--- Data to process ---

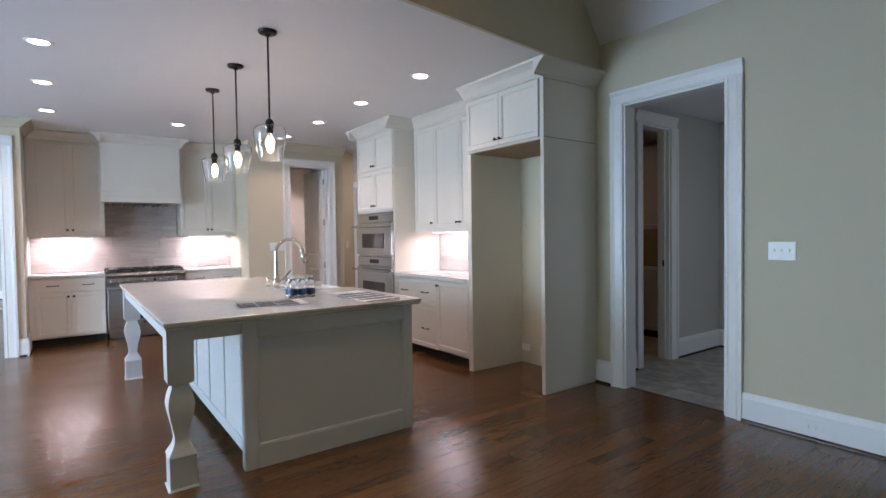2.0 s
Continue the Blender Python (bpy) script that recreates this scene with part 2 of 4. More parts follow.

---
--- Data to process ---

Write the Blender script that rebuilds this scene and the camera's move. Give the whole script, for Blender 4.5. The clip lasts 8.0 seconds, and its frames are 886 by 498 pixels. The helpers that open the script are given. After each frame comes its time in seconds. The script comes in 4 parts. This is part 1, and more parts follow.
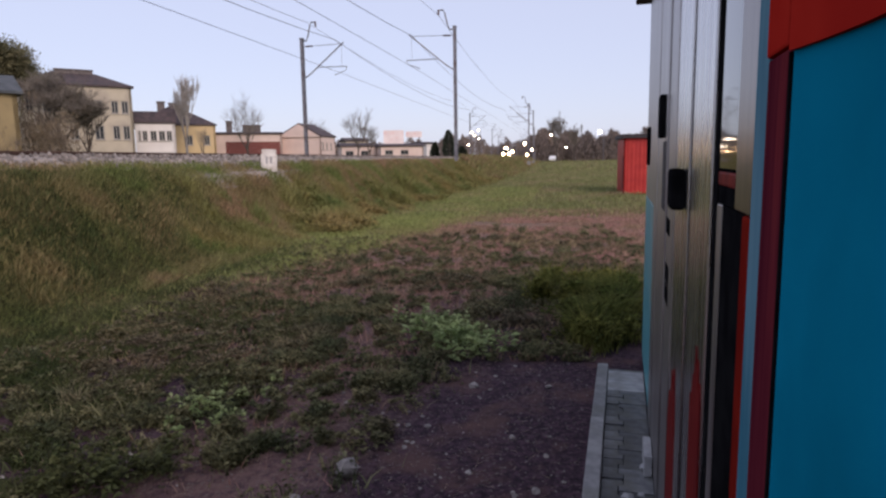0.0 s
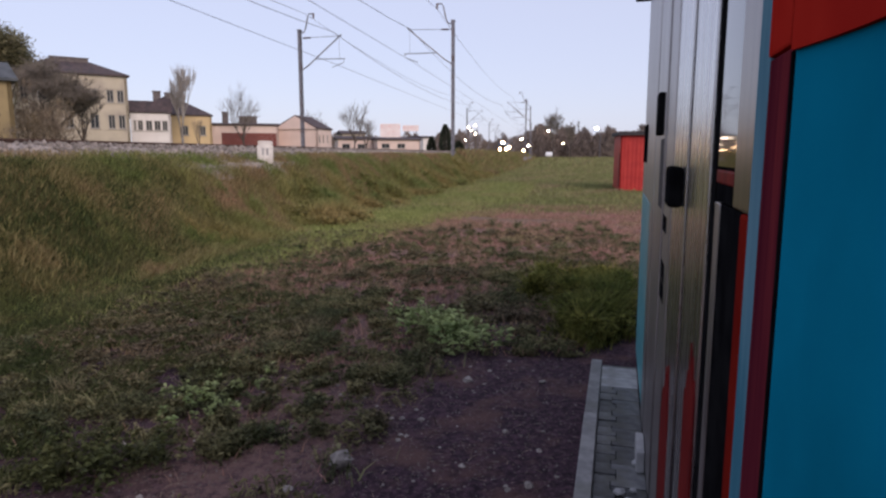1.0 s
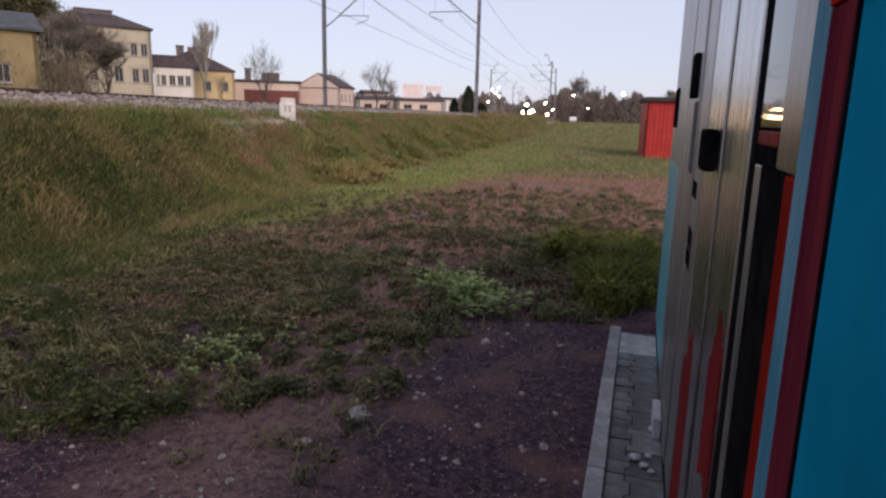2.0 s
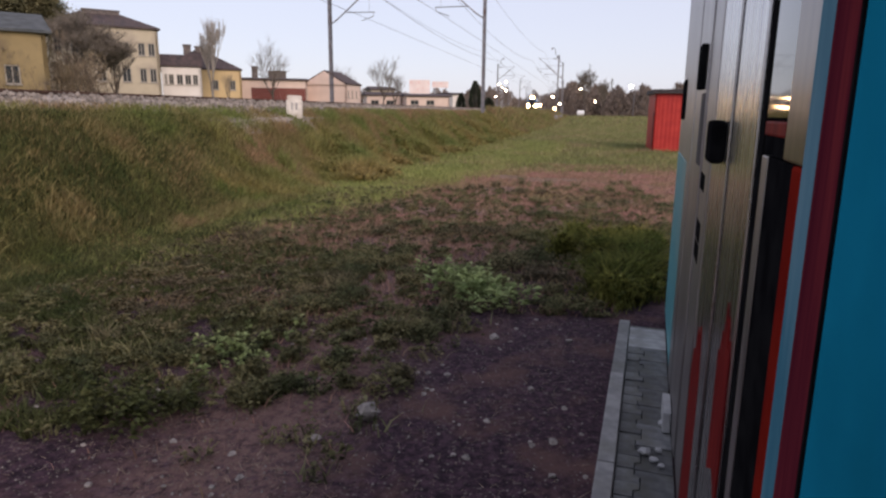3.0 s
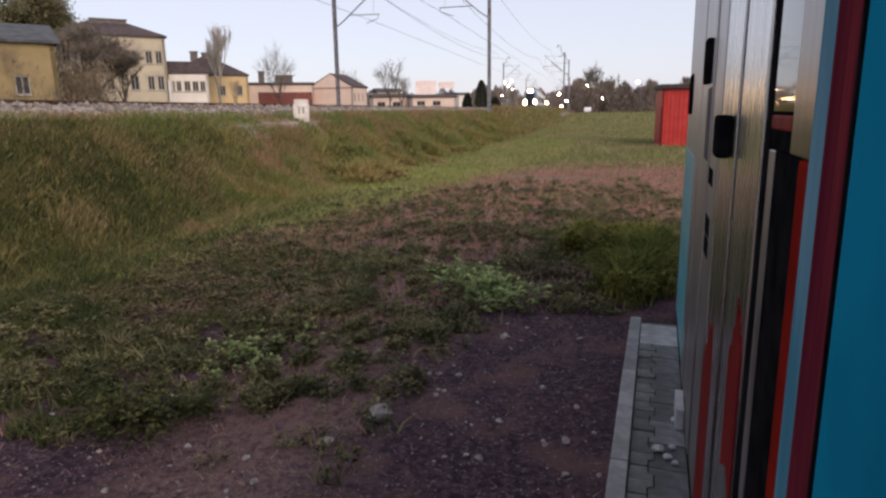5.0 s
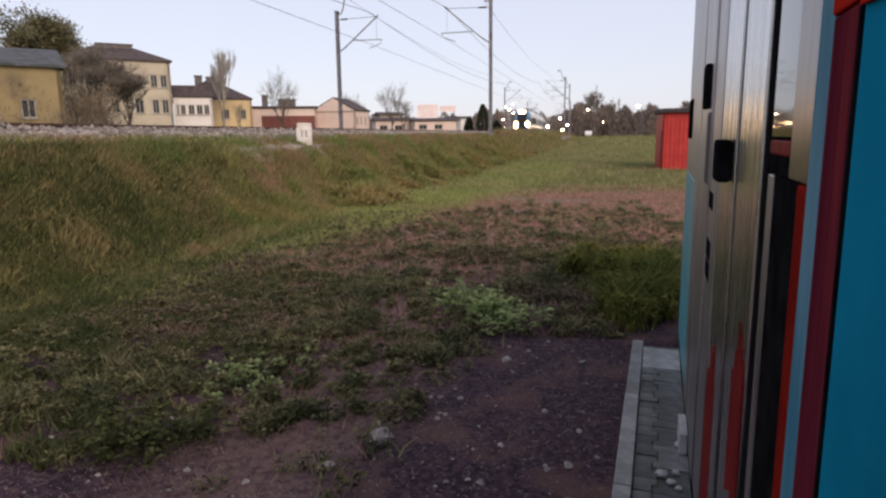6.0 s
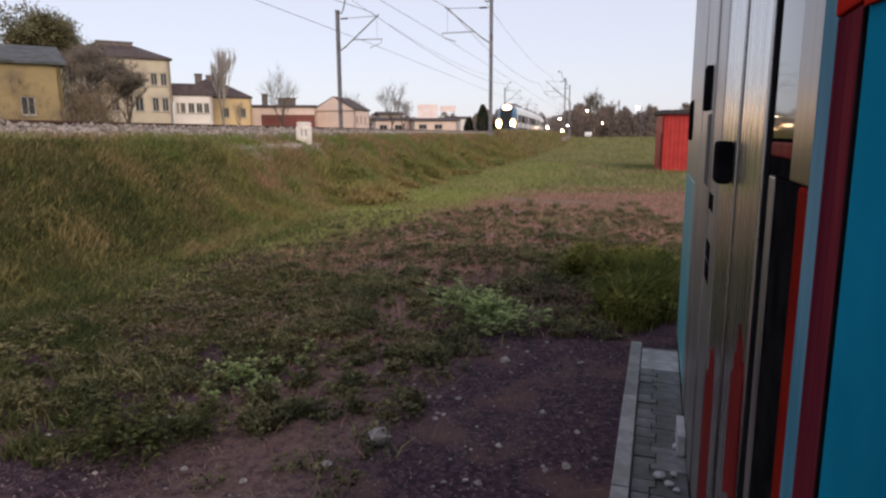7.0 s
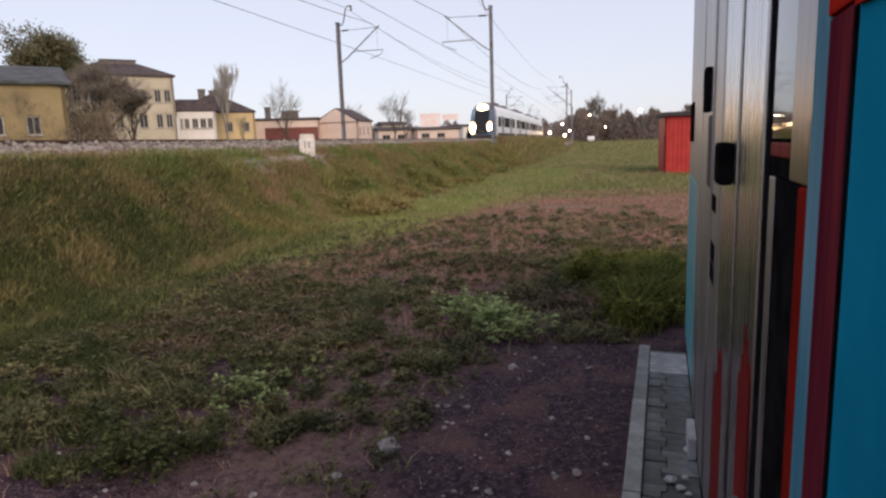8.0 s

---

#### [What you have to do]
Say how many lines have the string "script" in them, offering no words beyond the number.

#### [Answer to this task]
2